Fenugreek paste

The Complete Middle Eastern Cookbook
Alan Benson

In this recipe you can substitute whatever you have on hand for some of the ingredients, such as diced boiled potatoes for rice, or cooked dried beans for lentils.


Quantity Ingredient
3 tablespoons ground fenugreek
2-4 hot chillies, to taste
salt, to taste
1 tomato, peeled and chopped
3 tablespoons onion or spring onions, chopped
2 garlic cloves, crushed
1/3 teaspoon Hawayij
175g lamb or chicken, boiled and finely chopped
185g lentils, boiled, (see note)
185g rice, boiled
1 tablespoon coriander leaves, chopped
2 tablespoons oil
or 40g ghee
bone or chicken stock, for moistening
flat breads, to serve


  1. Place the fenugreek in a bowl and add 250 ml cold water.

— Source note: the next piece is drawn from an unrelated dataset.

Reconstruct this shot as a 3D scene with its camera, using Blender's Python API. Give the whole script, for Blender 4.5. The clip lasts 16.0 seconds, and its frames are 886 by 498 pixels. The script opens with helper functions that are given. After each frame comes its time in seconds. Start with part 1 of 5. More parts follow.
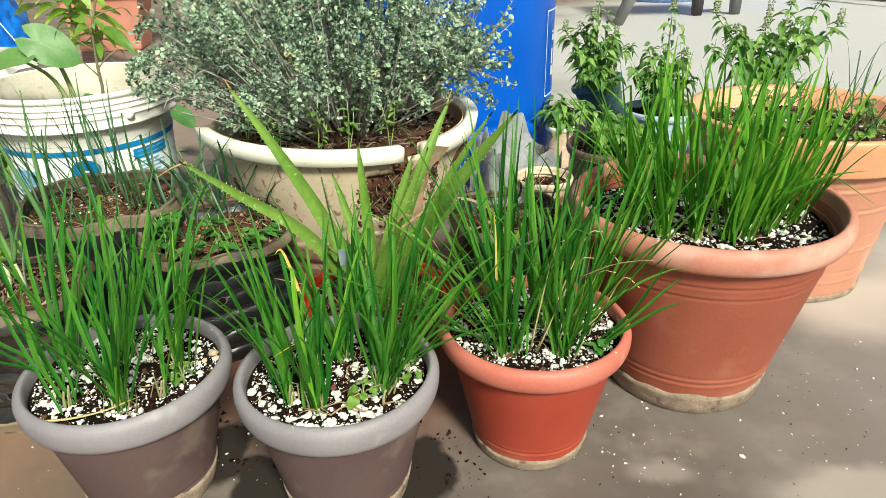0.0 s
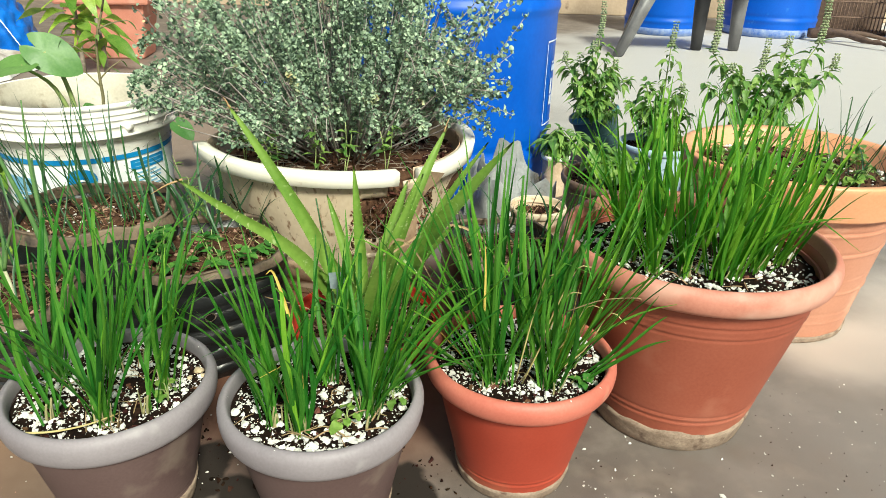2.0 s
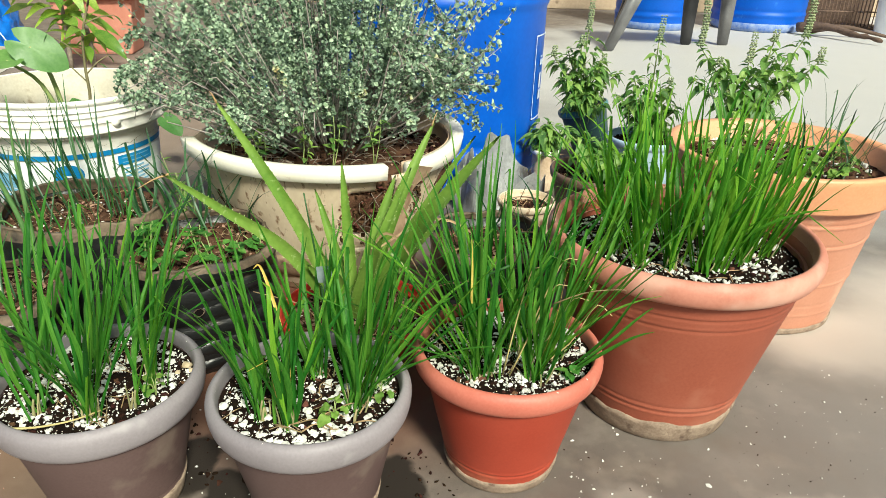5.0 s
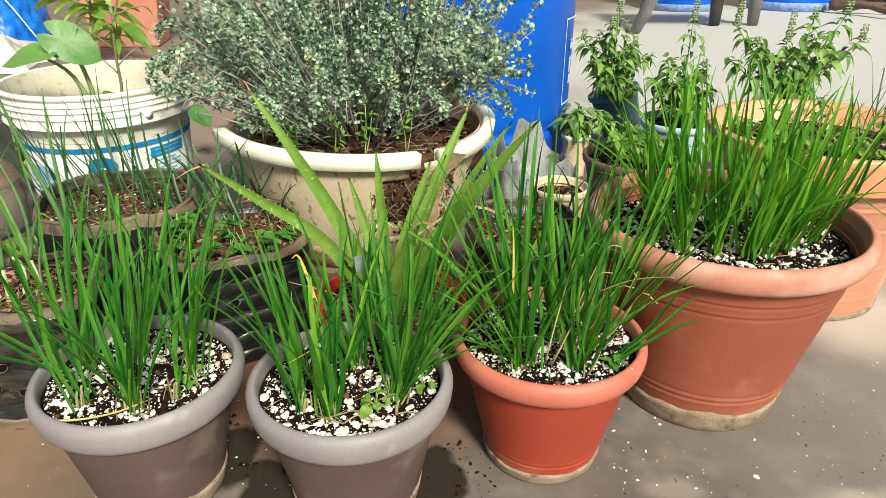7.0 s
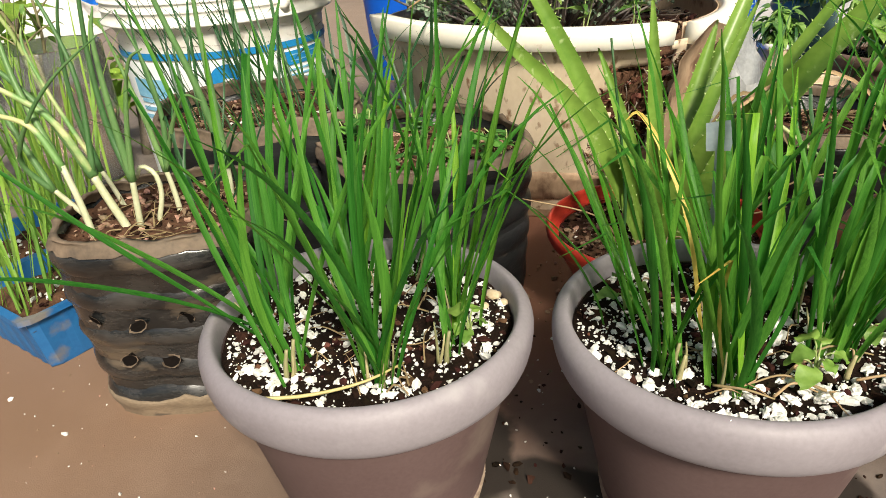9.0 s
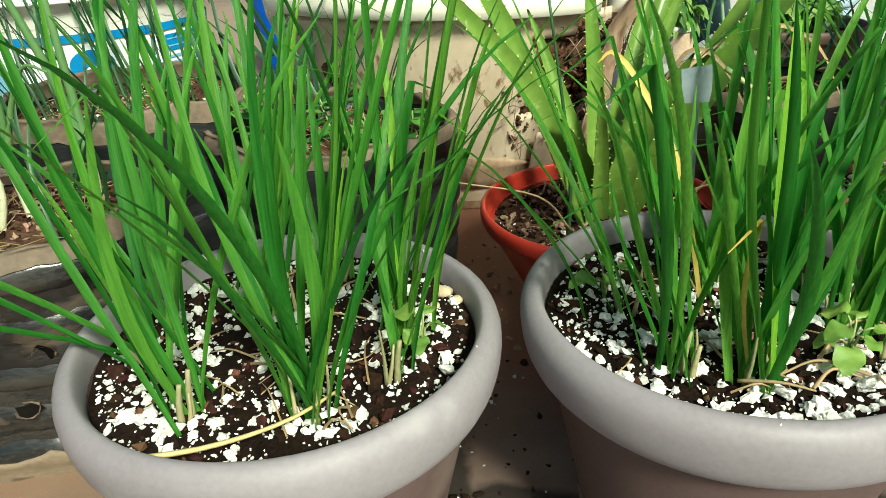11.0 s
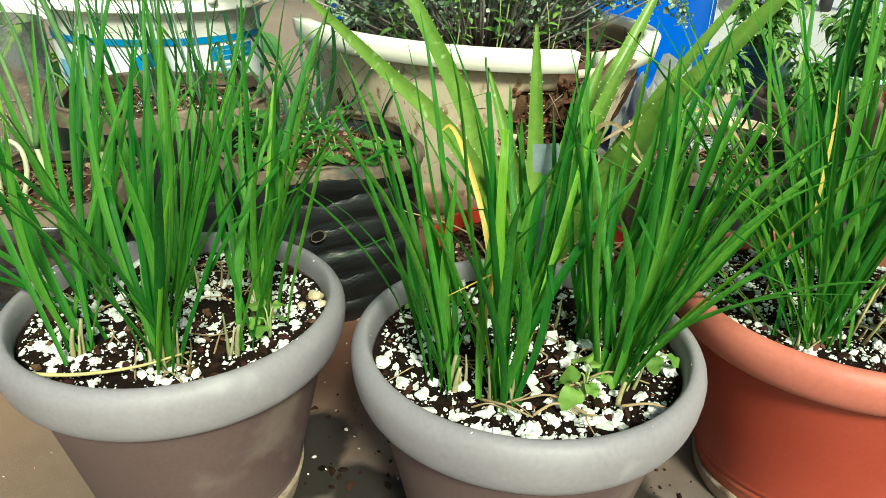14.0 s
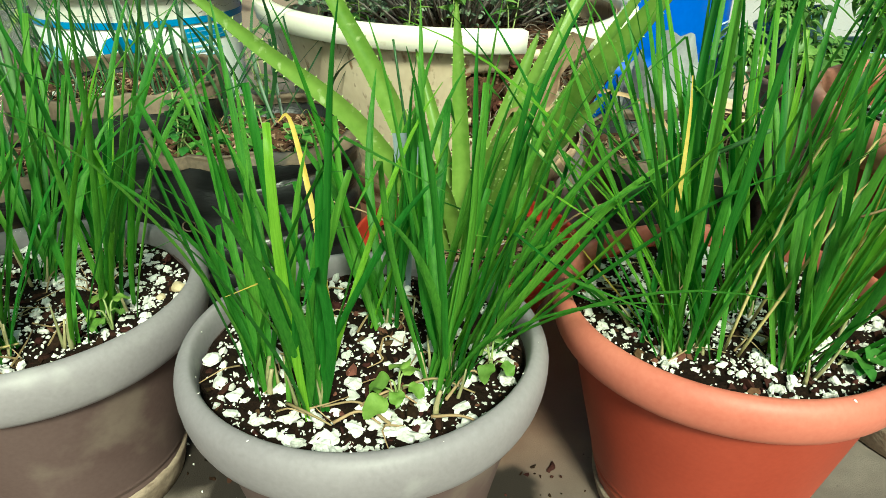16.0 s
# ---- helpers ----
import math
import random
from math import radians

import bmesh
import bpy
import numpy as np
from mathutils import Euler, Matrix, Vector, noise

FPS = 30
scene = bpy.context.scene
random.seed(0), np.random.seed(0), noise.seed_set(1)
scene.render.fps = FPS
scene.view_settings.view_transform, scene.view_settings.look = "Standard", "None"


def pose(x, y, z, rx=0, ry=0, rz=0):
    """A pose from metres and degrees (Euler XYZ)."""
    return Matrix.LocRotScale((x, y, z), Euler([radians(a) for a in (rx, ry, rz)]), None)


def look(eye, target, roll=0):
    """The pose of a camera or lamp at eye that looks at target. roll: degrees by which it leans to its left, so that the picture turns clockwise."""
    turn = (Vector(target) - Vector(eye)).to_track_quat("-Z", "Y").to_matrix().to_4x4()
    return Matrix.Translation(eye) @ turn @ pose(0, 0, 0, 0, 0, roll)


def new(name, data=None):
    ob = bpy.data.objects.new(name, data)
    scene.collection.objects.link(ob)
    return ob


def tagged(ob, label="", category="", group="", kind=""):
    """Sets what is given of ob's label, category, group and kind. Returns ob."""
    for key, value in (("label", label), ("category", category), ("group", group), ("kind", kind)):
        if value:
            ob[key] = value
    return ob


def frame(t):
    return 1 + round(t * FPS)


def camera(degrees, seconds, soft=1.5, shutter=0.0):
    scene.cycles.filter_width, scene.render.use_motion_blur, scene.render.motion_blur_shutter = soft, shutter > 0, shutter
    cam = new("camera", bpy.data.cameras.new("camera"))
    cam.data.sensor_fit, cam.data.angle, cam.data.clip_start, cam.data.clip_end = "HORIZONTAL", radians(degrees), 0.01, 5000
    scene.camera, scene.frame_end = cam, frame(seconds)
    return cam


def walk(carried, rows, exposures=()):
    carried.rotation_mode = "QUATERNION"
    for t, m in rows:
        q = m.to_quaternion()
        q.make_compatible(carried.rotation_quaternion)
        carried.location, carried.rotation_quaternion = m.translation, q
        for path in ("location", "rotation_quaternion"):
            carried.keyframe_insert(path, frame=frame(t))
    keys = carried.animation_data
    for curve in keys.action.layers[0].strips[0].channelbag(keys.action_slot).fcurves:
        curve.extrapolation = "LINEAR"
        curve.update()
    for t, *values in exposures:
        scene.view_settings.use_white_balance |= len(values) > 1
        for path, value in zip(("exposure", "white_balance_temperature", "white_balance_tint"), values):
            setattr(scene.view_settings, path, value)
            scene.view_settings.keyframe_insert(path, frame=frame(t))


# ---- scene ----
cam = camera(65.6, 16.0, soft=0.62)
EXPOSURE = 0.88
PATH = [
    (0, (0.051, 0.136, 0.619), (0.036, 1.933, -0.258), -1.2),
    (0.5, (0.049, 0.135, 0.618), (0.034, 1.935, -0.253), -1.1),
    (1, (0.047, 0.137, 0.615), (0.027, 1.931, -0.268), -1.1),
    (1.5, (0.047, 0.148, 0.617), (0.001, 1.948, -0.253), 0.2),
    (2, (0.054, 0.135, 0.631), (0.058, 1.956, -0.196), 1.6),
    (2.5, (0.054, 0.126, 0.637), (0.092, 1.954, -0.172), 2.1),
    (3, (0.055, 0.128, 0.636), (0.101, 1.955, -0.178), 2.0),
    (3.5, (0.058, 0.131, 0.633), (0.09, 1.949, -0.2), 1.8),
    (4, (0.061, 0.133, 0.63), (0.12, 1.947, -0.211), 2.0),
    (6.5, (0.058, 0.128, 0.631), (0.021, 1.946, -0.203), 0.7),
    (7, (0.041, 0.144, 0.624), (0.002, 1.944, -0.246), 0.1),
    (7.5, (-0.047, 0.214, 0.624), (-0.217, 2.037, -0.181), -2.3),
    (7.8, (-0.101, 0.256, 0.577), (-0.36, 2.051, -0.266), -4.1),
    (8, (-0.148, 0.276, 0.545), (-0.407, 2.063, -0.314), -4.3),
    (8.5, (-0.212, 0.338, 0.466), (-0.459, 2.108, -0.433), -2.7),
    (9, (-0.215, 0.376, 0.42), (-0.404, 2.148, -0.487), -3.7),
    (9.2, (-0.214, 0.39, 0.411), (-0.333, 2.182, -0.469), -2.8),
    (11.3, (-0.249, 0.459, 0.364), (-0.151, 2.242, -0.535), -3.4),
    (11.5, (-0.251, 0.451, 0.376), (-0.182, 2.259, -0.476), -3.7),
    (12, (-0.241, 0.405, 0.403), (-0.165, 2.261, -0.34), -3.2),
    (12.5, (-0.232, 0.383, 0.408), (-0.206, 2.219, -0.386), -3.8),
    (13, (-0.179, 0.379, 0.406), (-0.195, 2.186, -0.452), -2.3),
    (13.5, (-0.14, 0.38, 0.389), (-0.246, 2.154, -0.53), -2.1),
    (14, (-0.095, 0.38, 0.411), (-0.259, 2.178, -0.451), 1.8),
    (14.5, (-0.065, 0.373, 0.412), (-0.355, 2.161, -0.437), 1.5),
    (15, (-0.037, 0.395, 0.398), (-0.316, 2.155, -0.509), 0.3),
    (15.5, (0.0, 0.411, 0.4), (-0.308, 2.161, -0.517), 0.4),
    (16, (0.041, 0.426, 0.413), (-0.301, 2.168, -0.507), 0.1),
]
walk(cam, [(t, look(eye, target, roll)) for t, eye, target, roll in PATH], [(0, EXPOSURE - 0.05, 6350, -2), (4.0, EXPOSURE - 0.05, 6350, -2), (7.0, EXPOSURE - 0.06, 6600, 1), (7.5, EXPOSURE - 0.07, 6650, 6), (8.0, EXPOSURE - 0.02, 6700, 8), (9.0, EXPOSURE, 6700, 8), (11.5, EXPOSURE + 0.08, 6250, -11), (13.5, EXPOSURE + 0.06, 6250, -12), (14.5, EXPOSURE + 0.06, 6250, -18), (16, EXPOSURE + 0.04, 6350, -21)])

# ---- world and sun ----
SUN_EL, SUN_AZ = 42.0, 158.0     # degrees; azimuth clockwise from ahead (y)
world = bpy.data.worlds.new("sky")
scene.world = world
world.use_nodes = True
wn = world.node_tree.nodes
sky = wn.new("ShaderNodeTexSky")
sky.sky_type, sky.sun_disc = "NISHITA", False
sky.sun_elevation, sky.sun_rotation = radians(SUN_EL), radians(SUN_AZ)
sky.air_density, sky.dust_density = 1.0, 4.0
world.node_tree.links.new(sky.outputs[0], wn["Background"].inputs[0])
wn["Background"].inputs[1].default_value = 0.050
sun = new("sun", bpy.data.lights.new("sun", "SUN"))
sun.data.energy, sun.data.angle, sun.data.color = 3.45, radians(11), (1.0, 0.94, 0.82)
sd = Vector((math.sin(radians(SUN_AZ)) * math.cos(radians(SUN_EL)), math.cos(radians(SUN_AZ)) * math.cos(radians(SUN_EL)), math.sin(radians(SUN_EL))))
sun.matrix_world = look(sd * 20, (0, 0, 0))

# ---- materials ----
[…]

Leave to soak for 5 hours. Pour off the excess water, then beat the fenugreek with a fork until frothy.
  2. Remove the stalks and seeds from the chillies and chop finely — take care in handling them. Mix into the fenugreek paste with salt to taste and place in a saucepan. (This mixture is the actual hulba.)
  3. Stir in the remaining ingredients, except the stock, then stir in enough stock to moisten. Place over medium heat and cook, stirring occasionally, until bubbling and thick. Add a little more stock during heating if necessary.
  4. Adjust the seasoning with salt. Serve in a deep bowl, or in individual bowls if preferred, with flat breads such as khobz, malvj or pitta breads for scooping up the mixture.


  • To yield 185 g cooked lentils, simmer 125 g red lentils in 375 ml water for 15–20 minutes, until thick.